Xaviera Simmons’s body of work spans photography, performance, video, sound, sculpture and installation. She defines her studio practice, which is rooted in an ongoing investigation of experience, memory, abstraction, present and future histories-specifically shifting notions surrounding landscape-as cyclical rather than linear. In other words, Simmons is committed equally to the examination of different artistic modes and processes; for example, she may dedicate part of a year to photography, another part to performance, and other parts to installation, video, and sound works-keeping her practice in constant and consistent rotation, shift, and engagement.

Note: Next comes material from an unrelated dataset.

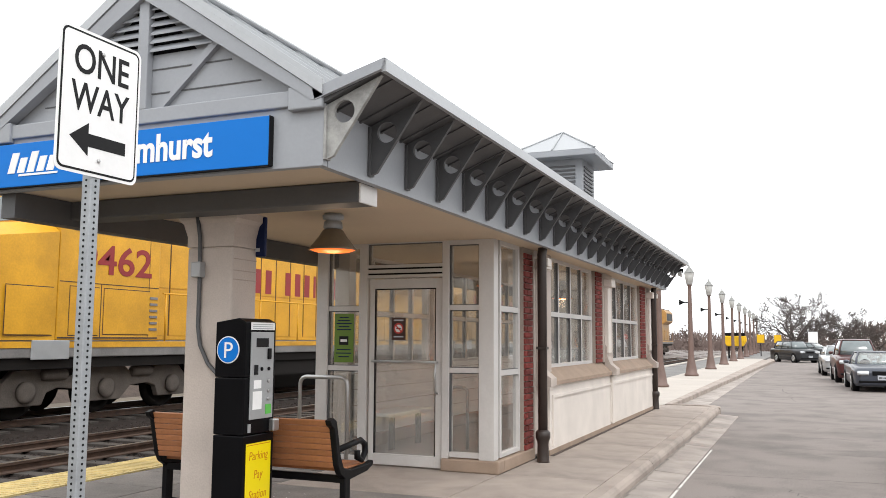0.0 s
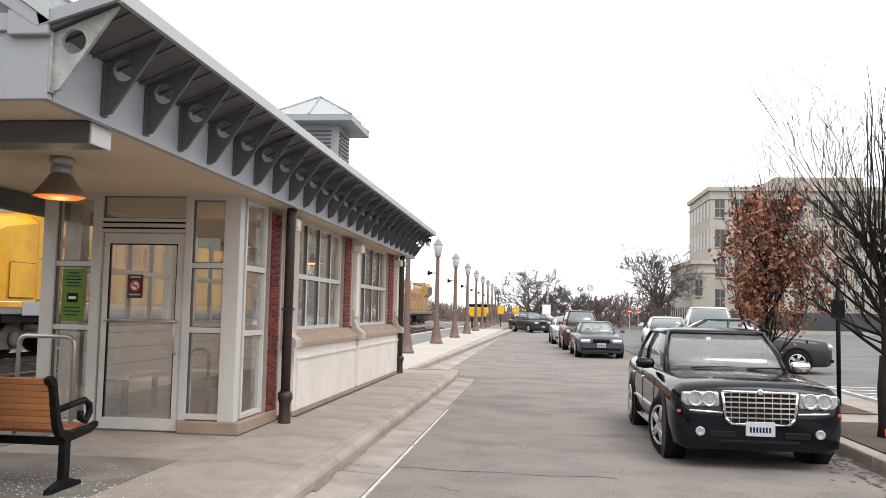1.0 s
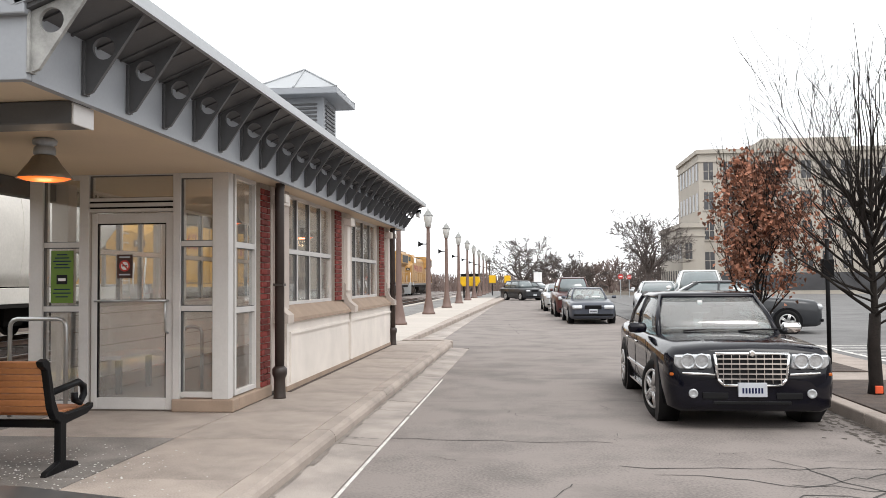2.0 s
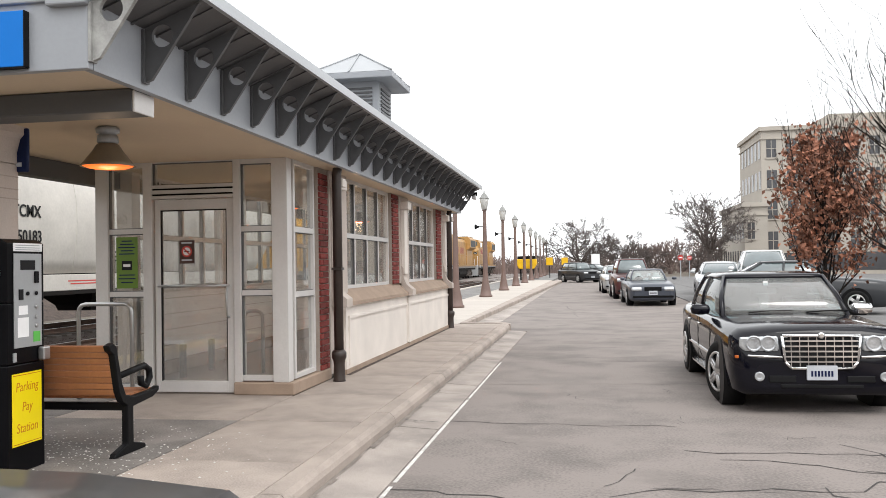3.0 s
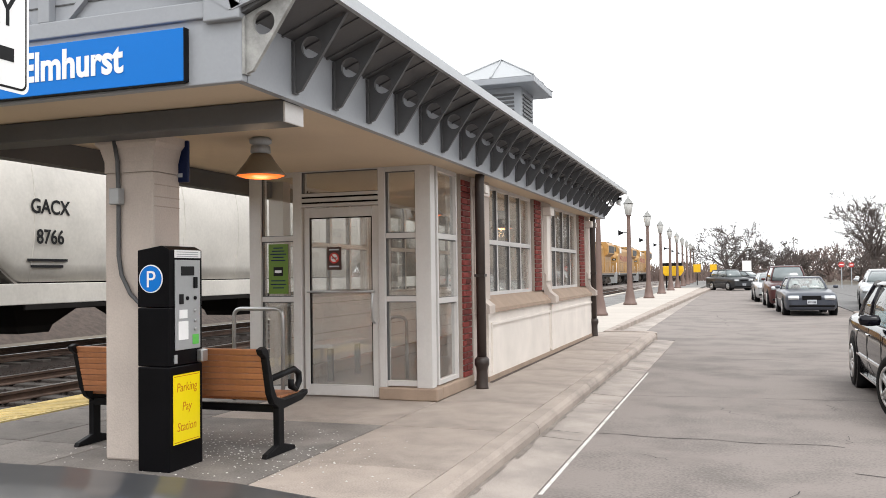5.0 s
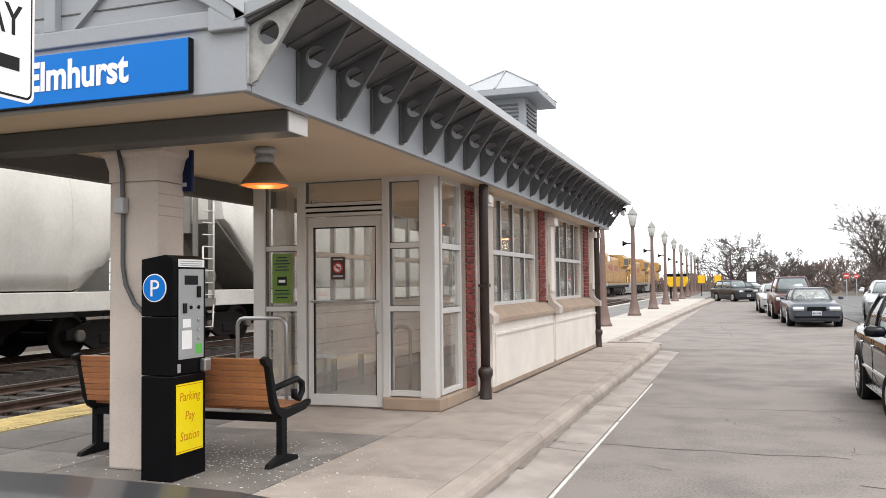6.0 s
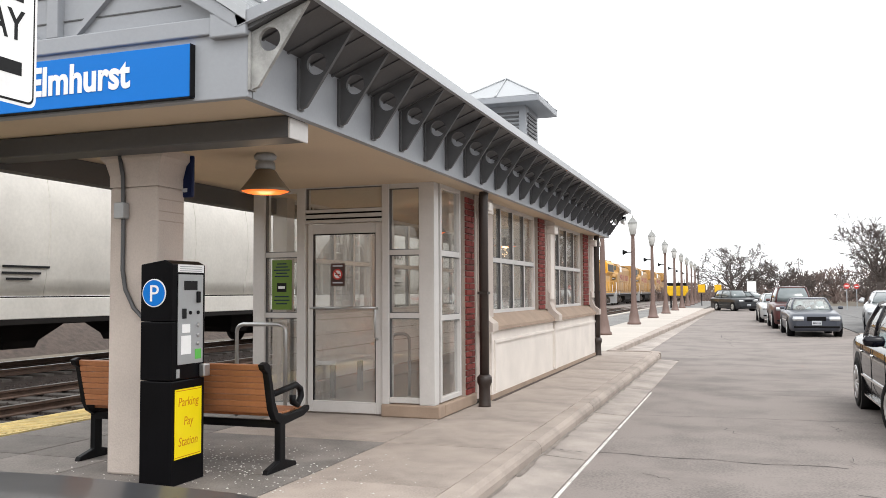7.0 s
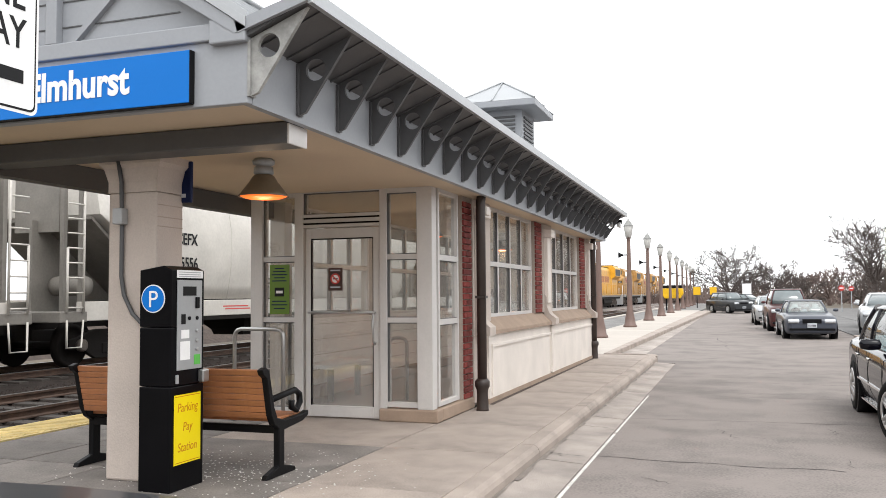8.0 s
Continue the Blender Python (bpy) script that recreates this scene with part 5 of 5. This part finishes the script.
    part("step_panel", boxes((1.501, 1.53, 2.1, 2.95, 1.15, 1.5), bevel=0.01), PANEL_GREY, c)
    bm = bmesh.new()
    prism(bm, [(-1.35, 1.15), (-1.42, 0.6), (-1.1, 0.22), (1.1, 0.22), (1.42, 0.6), (1.35, 1.15)], "y", 7.9, LL - 7.4, 0.04)
    part("fuel_tank", bm, TRUCK_GRIME, c)
    part("coupler", boxes((-0.12, 0.12, -0.02, 0.8, 0.75, 0.98), bevel=0.03), TRUCK_GRIME, c)
    part("coupler", boxes((-0.12, 0.12, LL - 1.0, LL + 0.02, 0.75, 0.98), bevel=0.03), TRUCK_GRIME, c)
    for yc in (4.3, LL - 4.3):
        for s in (1, -1):
            bm = bmesh.new()
            prism(bm, [(-2.45, 0.3), (-2.45, 0.72), (-2.2, 0.95), (-1.5, 0.98), (-1.2, 0.82), (-0.75, 0.82), (-0.5, 1.0), (0.5, 1.0), (0.75, 0.82), (1.2, 0.82), (1.5, 0.98), (2.2, 0.95), (2.45, 0.72), (2.45, 0.3),
                       (1.55, 0.3), (1.45, 0.52), (1.2, 0.6), (0.7, 0.56), (0.42, 0.3), (-0.42, 0.3), (-0.7, 0.56), (-1.2, 0.6), (-1.45, 0.52), (-1.55, 0.3)], "x", s * 1.05 - 0.07, s * 1.05 + 0.07, 0.02)
            fr = part("truck_frame", bm, TRUCK_GREY, c, at=pose(0, yc, 0))
            for dy in (-1.95, 0.0, 1.95):
                bm = bmesh.new()
                lathe(bm, [(0.2, 0.0), (0.2, 0.07), (0.13, 0.1), (0.06, 0.1)], (s * 1.125 if s > 0 else -1.225, dy, 0.55), "x", 14)
                part("axle_box", bm, TRUCK_GREY, fr)
            for dy in (-1.3, 1.0):
                bm = bmesh.new()
                lathe(bm, [(0.05, -0.32), (0.11, -0.28), (0.11, 0.22), (0.06, 0.28)], (s * 1.15, dy, 0.86), "y", 12)
                part("brake_cylinder", bm, TRUCK_GREY, fr)
        for dy in (-1.95, 0.0, 1.95):
            wheelset(c, yc + dy, 0.51)
    part("air_tank", boxes((-1.3, -1.0, 8.2, 11, 1.0, 1.15)), TRUCK_GRIME, c)
    MOVERS.append((c, s0))
    return c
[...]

Xaviera Simmons received her BFA from Bard College (2004) after spending two years on a walking pilgrimage retracing the Transatlantic slave trade with Buddhist monks. She completed the Whitney Museum’s Independent Study Program in Studio Art (2005) while simultaneously completing a two-year actor-training conservatory with The Maggie Flanigan Studio. She is a visiting lecturer and the inaugural 2019 Solomon Fellow at Harvard University and was awarded The Charles Flint Kellogg Award in Arts and Letters from Bard College in Summer 2020. In 2019, Xaviera Simmons’s work was included in over fifteen museum exhibitions including shows at the ICA Boston, SFMOMA, The Phillips Collection (D.C.), National Museum of Women in the Arts (D.C.), Barnes Foundation, and many others. In 2017, Simmons’s work was included in exhibitions at Harvard University, The Studio Museum in Harlem, The Museum of Contemporary Art (Chicago), and The Institute of Contemporary Art (Winnipeg). In the same year, three of Simmons’s works were acquired by The Museum of Modern Art, New York. In 2015, Simmons was awarded the Foundation for Contemporary Arts (Robert Rauschenberg) Grant. Simmons has exhibited nationally and internationally where major exhibitions and performances include The Studio Museum in Harlem, The Contemporary Arts Museum Houston, The Public Art Fund, The Sculpture Center, The Aldrich Contemporary Art Museum, Museum of Contemporary Art Chicago, Institute of Contemporary Art Boston, and Brooklyn Museum, among many others. Her works are in major museum and private collections including The Museum of Modern Art, The Nasher Museum, Deutsche Bank, The Rubell Family Collection, UBS, The Solomon R. Guggenheim Museum, The Agnes Gund Art Collection, The Museum of Contemporary Art Chicago, The Studio Museum in Harlem, ICA Miami, The High Museum, The de la Cruz Collection, and Perez Art Museum Miami.

Website

In January 2017, Recess launched Assembly to serve as an artist-led alternative to incarceration while empowering young people to take charge of their own life story and imagine a positive future through art. Through the 40-week Peer Leader program, our young people are exposed to various mediums of art making, careers in the arts, and internships at arts and culture spaces around the city as a pathway to a career in the arts. A guest artist joins each new cohort of the program and collaborates with youth on a project in our public storefront gallery.